By Tom Ozimek
Consumer prices accelerated in the year through November at their fastest pace in 39 years, new government data shows, marking the sixth straight month of inflation running above 5 percent and delivering a fresh sign that inflationary woes continue to bedevil the U.S. economy.
The Bureau of Labor Statistics (BLS) reported on Dec. 10 that the Consumer Price Index (CPI), which reflects inflation from the perspective of end consumers, rose 6.8 percent in the 12 months through November, a level not seen since May 1982, when it hit 6.9 percent.
The annual rise in the CPI gauge was in line with consensus forecasts, but the 0.8 percent monthly pace of inflation reported by BLS was somewhat of an upside surprise, with economists expecting a more moderate rise of 0.7 percent. Still, that represents a slight month-over-month slowdown after CPI inflation surged in October by 0.9 percent, more than doubling September’s rate of 0.4 percent.
The biggest contributors to November’s rate of inflation were gasoline, shelter, food, used cars and trucks, and new vehicles, the BLS report said, noting a 3.5 percent month-over-month rise in the energy index and a 6.1 percent rise in the gasoline index. On a 12 month basis, energy prices shot up 33.3 percent while food prices rose 6.1 percent, with the changes representing the largest over-the-year rises in both measures in at least 13 years.
“Further evidence of inflation broadening out, household furnishings, apparel, and the usual suspects of new and used vehicle prices all posted outsized increases in November,” Bankrate Chief Financial Analyst Greg McBride told The Epoch Times in an emailed statement. “Inflation is outpacing increases in household income and weighing heavily on consumer confidence, which is at a decade low. It is only a matter of time before it impacts consumer spending in a material way.”
Annual CPI inflation has now been running at over 5 percent for six straight months, well above the Fed’s 2 percent target. Last month’s annual CPI print came in at 6.2 percent, the highest level in 31 years, delivering a blow to the Fed’s “transitory” inflation narrative and prompting Federal Reserve Chair Jerome Powell to announce that it was high time to “retire” that word in describing the current inflationary environment.

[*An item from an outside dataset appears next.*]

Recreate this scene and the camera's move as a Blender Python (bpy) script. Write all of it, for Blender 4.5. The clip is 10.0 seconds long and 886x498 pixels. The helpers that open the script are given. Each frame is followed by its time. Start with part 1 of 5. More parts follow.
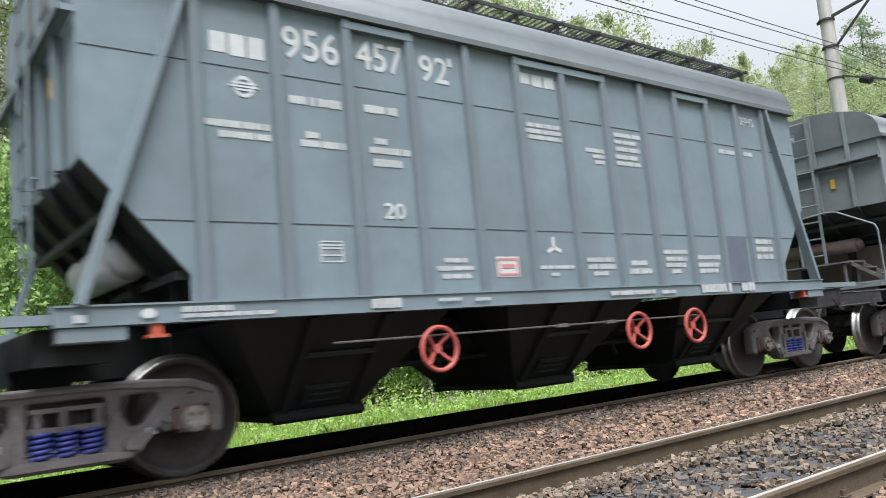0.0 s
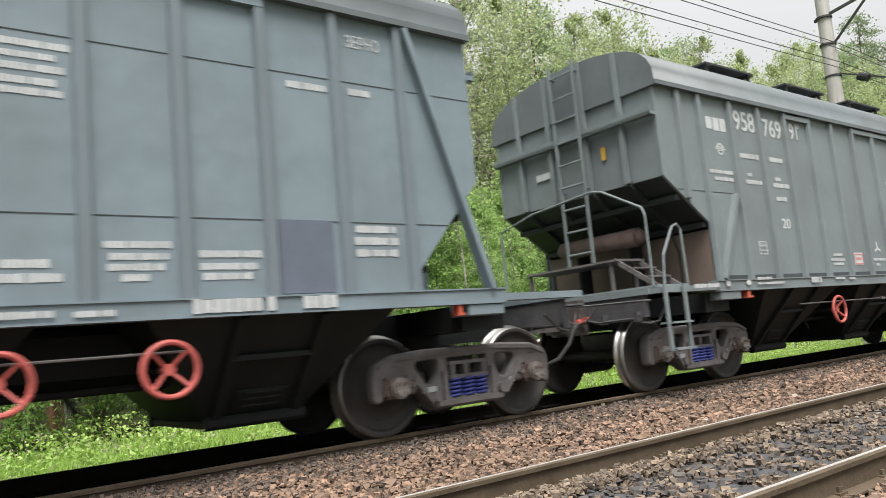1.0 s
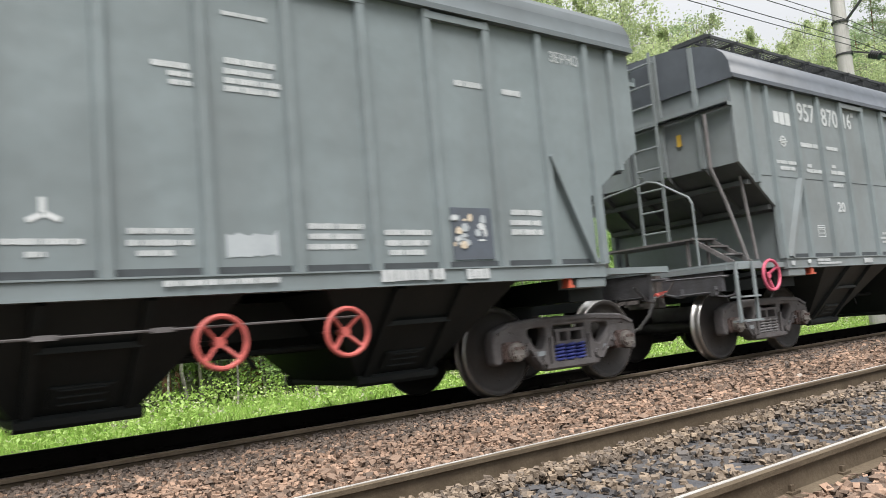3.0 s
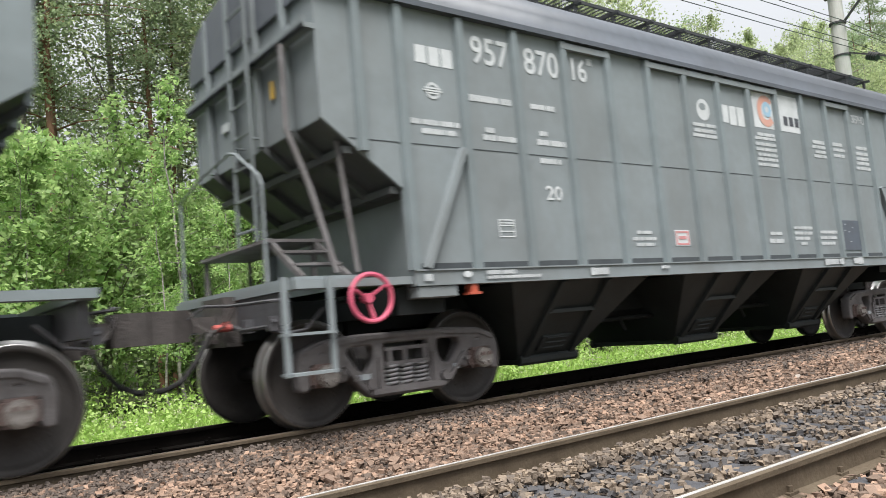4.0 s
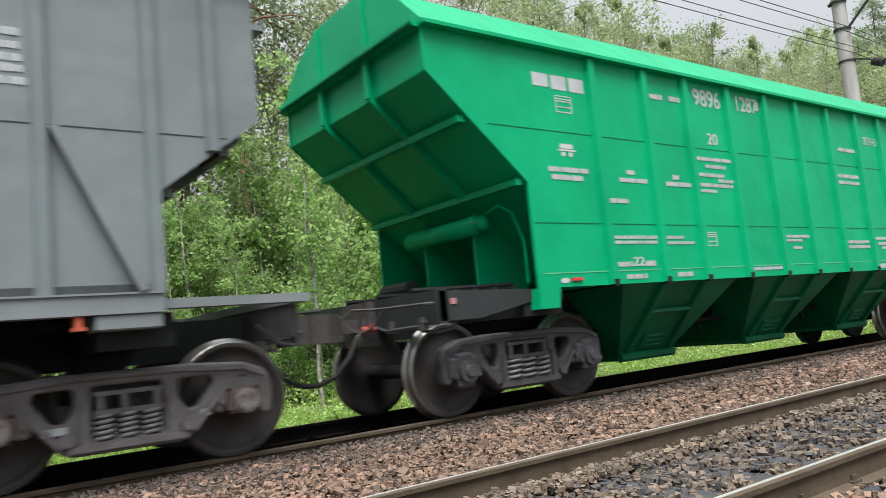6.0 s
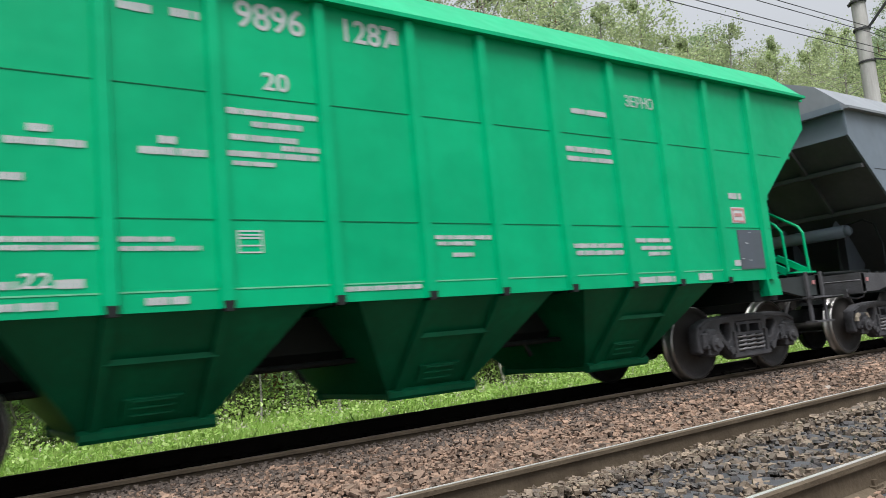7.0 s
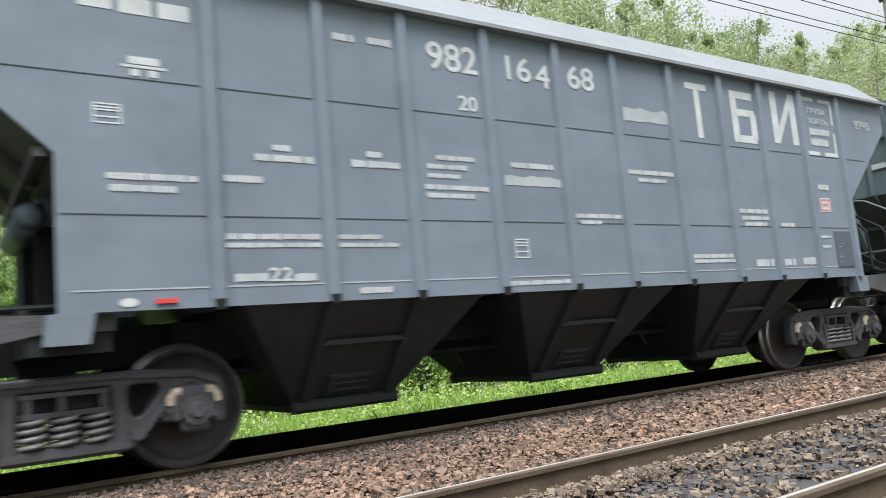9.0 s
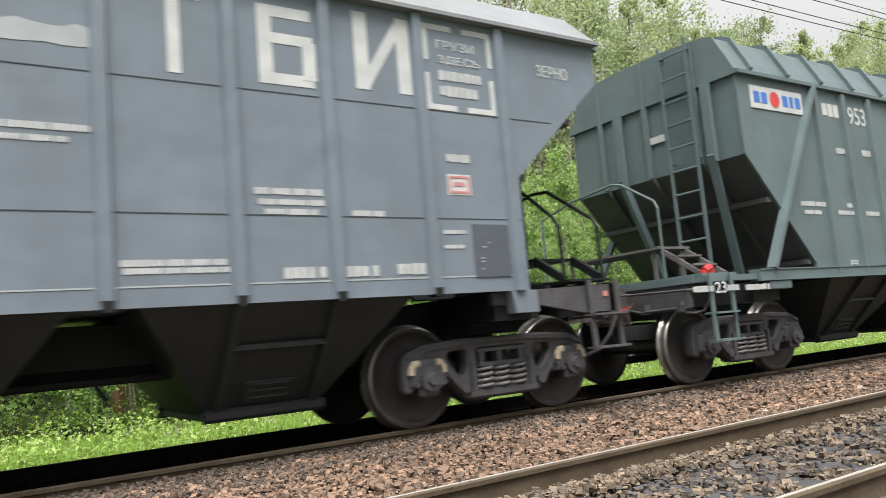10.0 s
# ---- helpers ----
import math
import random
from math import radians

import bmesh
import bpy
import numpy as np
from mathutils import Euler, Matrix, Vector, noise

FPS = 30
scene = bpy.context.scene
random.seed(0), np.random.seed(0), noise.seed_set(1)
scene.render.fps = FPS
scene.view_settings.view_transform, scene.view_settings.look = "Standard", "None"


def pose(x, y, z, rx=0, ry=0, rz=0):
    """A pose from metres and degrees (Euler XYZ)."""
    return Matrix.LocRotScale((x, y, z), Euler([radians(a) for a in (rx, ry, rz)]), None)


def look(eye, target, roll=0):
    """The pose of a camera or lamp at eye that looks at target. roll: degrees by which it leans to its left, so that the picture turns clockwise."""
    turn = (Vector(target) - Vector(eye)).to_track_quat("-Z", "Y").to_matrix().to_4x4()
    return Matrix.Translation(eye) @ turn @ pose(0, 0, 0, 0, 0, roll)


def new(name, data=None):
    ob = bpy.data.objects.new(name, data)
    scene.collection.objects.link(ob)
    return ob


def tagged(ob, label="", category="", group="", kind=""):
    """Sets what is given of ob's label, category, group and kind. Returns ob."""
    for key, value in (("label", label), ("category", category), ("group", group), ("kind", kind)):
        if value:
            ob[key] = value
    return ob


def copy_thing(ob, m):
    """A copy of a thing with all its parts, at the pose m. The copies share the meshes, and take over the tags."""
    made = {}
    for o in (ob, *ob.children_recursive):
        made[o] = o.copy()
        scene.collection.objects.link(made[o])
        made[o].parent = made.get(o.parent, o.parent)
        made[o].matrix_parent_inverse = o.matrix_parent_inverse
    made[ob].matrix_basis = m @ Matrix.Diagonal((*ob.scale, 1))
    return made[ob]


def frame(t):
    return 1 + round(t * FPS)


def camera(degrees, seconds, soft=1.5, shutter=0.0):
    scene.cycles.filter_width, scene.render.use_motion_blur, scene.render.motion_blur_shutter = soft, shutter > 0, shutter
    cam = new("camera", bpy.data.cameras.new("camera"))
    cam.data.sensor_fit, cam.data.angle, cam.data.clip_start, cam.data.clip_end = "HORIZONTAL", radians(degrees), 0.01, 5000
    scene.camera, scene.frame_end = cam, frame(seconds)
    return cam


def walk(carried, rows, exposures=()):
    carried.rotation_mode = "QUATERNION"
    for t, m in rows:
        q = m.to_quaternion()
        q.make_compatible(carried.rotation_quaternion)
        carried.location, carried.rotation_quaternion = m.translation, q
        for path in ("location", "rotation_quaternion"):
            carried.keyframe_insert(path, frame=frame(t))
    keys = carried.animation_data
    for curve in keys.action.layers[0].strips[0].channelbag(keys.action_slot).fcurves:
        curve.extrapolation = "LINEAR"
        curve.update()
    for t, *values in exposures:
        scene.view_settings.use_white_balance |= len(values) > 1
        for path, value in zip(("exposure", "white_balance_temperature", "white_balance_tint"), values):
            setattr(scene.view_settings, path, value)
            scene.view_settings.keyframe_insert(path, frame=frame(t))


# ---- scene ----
# x runs along the tracks, y away from the camera, z = 0 on top of the rails
EYE = (0.0, 0.0, 0.853)
TRAIN_Y = 7.391
NEAR_Y = 3.055
GAUGE = 0.797
PITCH = 14.72
cam = camera(60.45, 10.0, 0.9, 0.25)
AIM = [(0.0, -37.88, 7.46, -5.27), (0.5, -37.88, 7.40, -5.25), (1.0, -38.05, 7.22, -5.23), (1.5, -37.68, 6.73, -5.36),
       (2.0, -37.42, 6.26, -5.19), (3.5, -37.51, 5.55, -4.85), (4.0, -37.58, 5.70, -4.93), (4.5, -37.50, 5.86, -5.14),
       (5.0, -37.56, 6.10, -5.42), (5.5, -37.56, 6.34, -5.50), (7.0, -35.97, 6.83, -5.41), (7.5, -35.82, 6.78, -5.31),
       (8.0, -34.97, 6.82, -5.19), (8.5, -34.47, 6.84, -5.06), (9.0, -34.21, 6.83, -4.99), (9.5, -34.04, 6.74, -4.86),
       (10.0, -34.00, 6.69, -4.92)]


def aimed(yaw, pitch, roll):
    a, b = radians(yaw), radians(pitch)
    way = Vector((-math.sin(a) * math.cos(b), math.cos(a) * math.cos(b), math.sin(b)))
    return look(EYE, Vector(EYE) + way, roll)


# stops, and the white balance that drifts on the way
STOPS = ((0.0, 0.88, 6300, 10), (0.5, 0.80, 6700, 10), (1.0, 0.84, 6750, 10), (1.5, 0.94, 6550, 10), (2.0, 0.93, 6500, 10),
         (3.5, 0.92, 6650, 10), (4.0, 0.94, 6500, 10), (4.6, 0.86, 6500, 10), (5.5, 0.74, 6450, 10), (7.0, 0.50, 6350, 10),
         (8.0, 0.56, 6250, 10), (8.5, 0.86, 6200, 10), (9.0, 0.86, 6350, 10), (9.5, 0.86, 6750, 10), (10.0, 0.86, 6850, 10))
walk(cam, [(t, aimed(a, b, c)) for t, a, b, c in AIM], STOPS)

# ---------------------------------------------------------------- light
world = bpy.data.worlds.new("overcast_sky")
scene.world = world
world.use_nodes = True
wn, wl = world.node_tree.nodes, world.node_tree.links
sky = wn.new("ShaderNodeTexSky")
sky.sky_type = "NISHITA"
sky.sun_disc = False
sky.sun_elevation, sky.sun_rotation = radians(64), radians(211)
sky.dust_density, sky.air_density = 6.0, 1.0
soft_sky = wn.new("ShaderNodeHueSaturation")
soft_sky.inputs["Saturation"].default_value = 0.25
wl.new(sky.outputs[0], soft_sky.inputs["Color"])
cloud = wn.new("ShaderNodeMix")       # an even cloud layer over the clear sky
cloud.data_type = "RGBA"
cloud.inputs[0].default_value = 0.85
cloud.inputs[7].default_value = (4.08, 4.22, 4.44, 1)
wl.new(soft_sky.outputs[0], cloud.inputs[6])
# an overcast sky grows brighter from the horizon to the zenith
way_up = wn.new("ShaderNodeTexCoord")
split = wn.new("ShaderNodeSeparateXYZ")
rise = wn.new("ShaderNodeMapRange")
rise.inputs[3].default_value, rise.inputs[4].default_value = 0.52, 1.26
wl.new(way_up.outputs["Generated"], split.inputs[0])
wl.new(split.outputs[2], rise.inputs[0])
graded = wn.new("ShaderNodeVectorMath")
graded.operation = "SCALE"
wl.new(cloud.outputs[2], graded.inputs[0])
wl.new(rise.outputs[0], graded.inputs["Scale"])
wl.new(graded.outputs[0], wn["Background"].inputs[0])
wn["Background"].inputs[1].default_value = 0.15
sun = new("sun", bpy.data.lights.new("sun", "SUN"))
sun.data.energy, sun.data.angle, sun.data.color = 3.5, radians(35), (1.0, 0.98, 0.96)
sun.matrix_world = look((0, 0, 30), (7.5, 12.5, 0))

# ---------------------------------------------------------------- materials


def ramp_mix(nt, fac, a, b):
    mix = nt.nodes.new("ShaderNodeMix")
    mix.data_type = "RGBA"
    nt.links.new(fac, mix.inputs[0])
    for i, c in ((6, a), (7, b)):
        if isinstance(c, tuple):
            mix.inputs[i].default_value = (*c, 1)
        else:
            nt.links.new(c, mix.inputs[i])
    return mix.outputs[2]


def noise_fac(nt, scale, detail=4, lo=0.35, hi=0.65, stretch=(1, 1, 1)):
    co = nt.nodes.new("ShaderNodeTexCoord")
    mp = nt.nodes.new("ShaderNodeMapping")
    mp.inputs["Scale"].default_value = stretch
    nz = nt.nodes.new("ShaderNodeTexNoise")
    nz.inputs["Scale"].default_value, nz.inputs["Detail"].default_value = scale, detail
    rng = nt.nodes.new("ShaderNodeMapRange")
    rng.inputs[1].default_value, rng.inputs[2].default_value = lo, hi
    nt.links.new(co.outputs["Object"], mp.inputs[0])
    nt.links.new(mp.outputs[0], nz.inputs["Vector"])
    nt.links.new(nz.outputs[0], rng.inputs[0])
    return rng.outputs[0]


def surface(name, base, dirt=None, rough=0.6, metal=0.0, coarse=1.5, fine=25.0, bump=0.15, streak=(1, 1, 1), amount=1.0, island=None, wave=0.0, spec=0.35):
    """A painted, rusted or mineral surface: two scales of colour change and a fine relief."""
    m = bpy.data.materials.new(name)
    m.use_nodes = True
    nt = m.node_tree
    bs = nt.nodes["Principled BSDF"]
    dirt = dirt or tuple(c * 0.7 for c in base)
    big = noise_fac(nt, coarse, 5, 0.38, 0.72, streak)
    small = noise_fac(nt, fine, 3, 0.3, 0.8)
    mid = tuple(b * (1 - 0.5 * amount) + d * 0.5 * amount for b, d in zip(base, dirt))
    c1 = ramp_mix(nt, small, base, mid)
    scale = nt.nodes.new("ShaderNodeMath")
    scale.operation = "MULTIPLY"
    scale.inputs[1].default_value = amount
    nt.links.new(big, scale.inputs[0])
    c2 = ramp_mix(nt, scale.outputs[0], c1, dirt)
    if island:
        geo = nt.nodes.new("ShaderNodeNewGeometry")
        c2 = ramp_mix(nt, geo.outputs["Random Per Island"], c2, island)
    nt.links.new(c2, bs.inputs["Base Color"])
    bs.inputs["Roughness"].default_value, bs.inputs["Metallic"].default_value = rough, metal
    bs.inputs["Specular IOR Level"].default_value = spec
    if bump:
        bp = nt.nodes.new("ShaderNodeBump")
        bp.inputs["Strength"].default_value, bp.inputs["Distance"].default_value = bump, 0.01
        nt.links.new(small, bp.inputs["Height"])
        nt.links.new(bp.outputs[0], bs.inputs["Normal"])
        if wave:      # shallow dents of a large sheet
            dent = noise_fac(nt, 1.6, 2, 0.25, 0.75)
            b2 = nt.nodes.new("ShaderNodeBump")
            b2.inputs["Strength"].default_value, b2.inputs["Distance"].default_value = wave, 0.06
            nt.links.new(dent, b2.inputs["Height"])
            nt.links.new(bp.outputs[0], b2.inputs["Normal"])
            nt.links.new(b2.outputs[0], bs.inputs["Normal"])
    return m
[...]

Besides high inflation, a flurry of labor market data—including job openings rebounding to near-record highs, the labor force participation rate edging up, unemployment falling to 4.6 percent, and weekly jobless claims plunging to their lowest level since 1969—have further bolstered the case for monetary tightening.
“Seeing substantial and more than ‘transitory’ inflation, high levels of job openings and the ongoing ‘Great Resignation,’ the Federal Reserve appears to be in the process of making a shift to a quicker end to monthly asset purchases,” Bankrate Senior Economic Analyst Mark Hamrick told The Epoch Times in an emailed statement. “That’s a likely prelude to higher interest rates sooner. But record low interest rates can’t and shouldn’t last forever.”
The Fed is currently on track to phase out its $120 billion per month in bond purchases at a pace of $15 billion per month, which would conclude the process in June. The Fed has, however, left the door open to a faster taper if conditions warrant, with expectations building for that to be the case when the central bank convenes its next policy meeting next week.
Goldman Sachs analysts recently predicted that high inflation would force the Fed to double its pace to $30 billion per month starting January, bringing the taper to a close in March and paving the way for interest rates to rise.
There’s a 40.1 percent chance of the Fed making its first 25-basis point rate hike in March, according to the CME’s Fed Watch tracker.